Sample collection and TRW measurement

Sample collection in the CWS stands (WEIG, WELB1 and WELB2) was performed on freshly felled trees by cutting stem discs close to lower crown height following the “random sampling” approach42. All samples were prepared following standard dendrochronological methods71. TRW was measured with a precision of 0.01 mm using binocular microscopes and a semi-automatic measuring table. The TRW series were crossdated using the PAST software72.

Release event detection

Understorey coppicing in a CWS forest is associated with increased growth (commonly referred to as release) in the remaining trees (standards) due to reduced competition for light, nutrients and water18. To detect such positive growth reactions, we adapted the growth averaging (GA) method developed by Nowacki and Abrams38. Our approach focused on single tree reactions rather than the stand level, which enables a comparison with archaeological material. We performed running comparisons of consecutive 10-year TRW means. These were used to detect sustained growth increases following canopy openings as opposed to abrupt growth changes caused by other factors, such as climatic extremes38. For each year in each TRW series, percentage of growth change (%GC) was calculated using the equation proposed by Nowacki and Abrams38:

$$\% {\text{GC}} = \left[ {{{\left( {M_{2} - M_{1} } \right)} \mathord{\left/ {\vphantom {{\left( {M_{2} - M_{1} } \right)} {M_{1} }}} \right. \kern-\nulldelimiterspace} {M_{1} }}} \right] \times {1}00$$

where %GC is the percentage of growth change between preceeding and subsequent 10-year means, M1 preceding 10-year mean including the target year and M2 subsequent 10-year mean. Following this approach, the periods for instance M1 = 1991–2000 and M2 = 2001–2010 would be used to calcucate %GC at the year 2000.

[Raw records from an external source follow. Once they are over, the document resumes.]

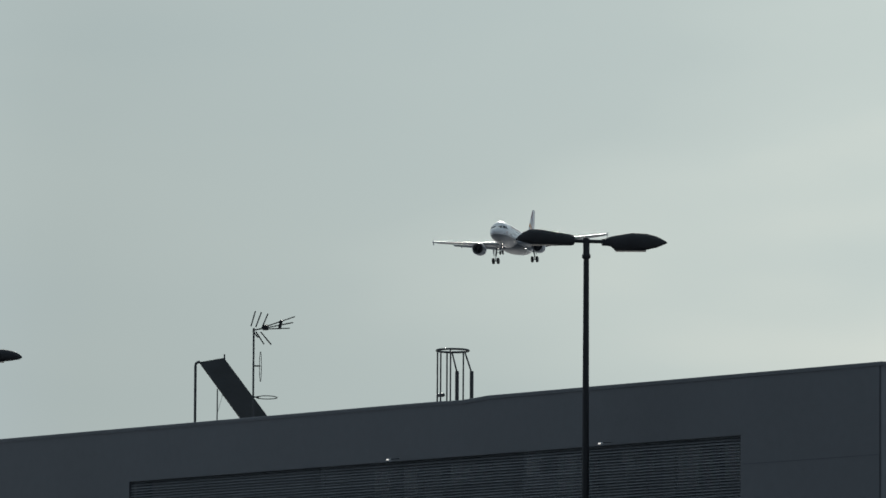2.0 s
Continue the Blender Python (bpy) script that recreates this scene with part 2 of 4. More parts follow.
M_CHROME = surface("oleo_chrome", (0.7, 0.7, 0.7), 0.15, 1.0, vary=0.04)
M_PANE = surface("cabin_pane", (0.022, 0.026, 0.032), 0.12, spec=0.6, bump=0.0)
M_GLAZE = surface("cabin_glazing", (0.075, 0.085, 0.095), 0.2, spec=0.6, bump=0.0)
M_RIM = surface("cabin_rim", (0.52, 0.525, 0.53), 0.4)
M_FRAME = surface("window_frame_grey", (0.30, 0.31, 0.32), 0.4, 0.3)
M_SEAM = surface("door_seam_grey", (0.31, 0.315, 0.32), 0.5)
M_PURPLE = surface("purple_decal", (0.10, 0.016, 0.045), 0.35, vary=0.05)
M_GREYDEC = surface("grey_decal", (0.36, 0.37, 0.39), 0.4, vary=0.05)
M_ORANGE = surface("orange_decal", (0.55, 0.20, 0.06), 0.4, vary=0.05)
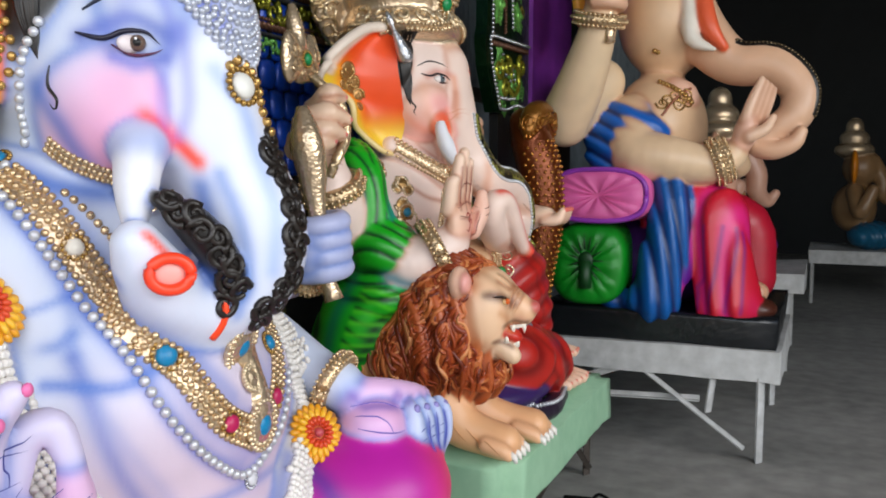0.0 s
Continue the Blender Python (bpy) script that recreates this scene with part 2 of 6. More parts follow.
class Clay(Shape):
    """A modelled body: rounded forms melted into each other on a fine grid, with paint, painter's strokes and applied ornament."""

    def __init__(self, step=0.008):
        self.v, self.f, self.c, self.n = [], [], [], 0
        self.p, self.strokes, self.step, self.outline = [], [], step, None

    def form(self, fn, lo, hi, col, k, met=0.0, wave=None, fade=None):
        self.p.append((fn, np.array(lo, float), np.array(hi, float), np.append(lin(col), met), k, wave, fade))

    def ball(self, c, r, col, turn=(0, 0, 0), k=0.02, met=0.0, wave=None, fade=None):
        c = np.array(c, float)
        r = np.array(r if np.ndim(r) else (r, r, r), float)
        rot = np.array(Euler([radians(a) for a in turn]).to_matrix())
        ext = np.sqrt((rot ** 2) @ (r ** 2))

        def fn(q):
            w = (q - c) @ rot
            k0 = np.linalg.norm(w / r, axis=-1)
            k1 = np.linalg.norm(w / (r * r), axis=-1)
            return k0 * (k0 - 1) / np.maximum(k1, 1e-6)
        self.form(fn, c - ext, c + ext, col, k, met, wave, fade)

    def tube(self, pts, radii, col, k=0.015, met=0.0, n=4, wave=None, fade=None, flat=None):
        """A smooth limb through points, each with its radius; flat: (normal, factor) makes it a band."""
        r = np.broadcast_to(np.asarray(radii, float), (len(pts),))
        s = spline(np.hstack([np.asarray(pts, float), r[:, None]]), n)
        nn = None if flat is None else unit(flat[0])

        def fn(q):
            best = None
            for a, b in zip(s[:-1], s[1:]):
                ba = b[:3] - a[:3]
                w = q - a[:3]
                t = np.clip((w @ ba) / max(ba @ ba, 1e-9), 0, 1)
                w = w - t[..., None] * ba
                if nn is not None:
                    w = w + (w @ nn)[..., None] * nn * (1 / flat[1] - 1)
                d = np.sqrt((w * w).sum(-1)) - (a[3] + t * (b[3] - a[3]))
                best = d if best is None else np.minimum(best, d)
            return best if nn is None else best * (0.5 + 0.5 * flat[1])
        self.form(fn, (s[:, :3] - s[:, 3:]).min(0), (s[:, :3] + s[:, 3:]).max(0), col, k, met, wave, fade)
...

Similar to18,34,38, major release events were considered to be years with %GC greater than 50%. Years when %GC exceeded 20% were considered moderate releases. In cases when multiple consecutive years were detected as release events, we considered the year with maximum %GC (release maximum) as the release date.

To detect signals of CWS in the individual historical and archaeological samples, we first detected growth releases in the individual TRW series by applying the adapted GA method, as described above for the modern CWS dataset. Since management practices for the forests where historical and archaeological samples originated from are unknown, we used the results obtained from the modern CWS TRW series to detect patterns in the occurrence of release events that could indicate CWS practices. Therefore, we identified the individual series in the historical dataset with three or more consecutive release events, occurring at an average chronological interval of 26–36 years with less than 5 years standard deviation (SD). Only tree-ring series with three or more release events were considered to distinguish cyclic management signals from other release events.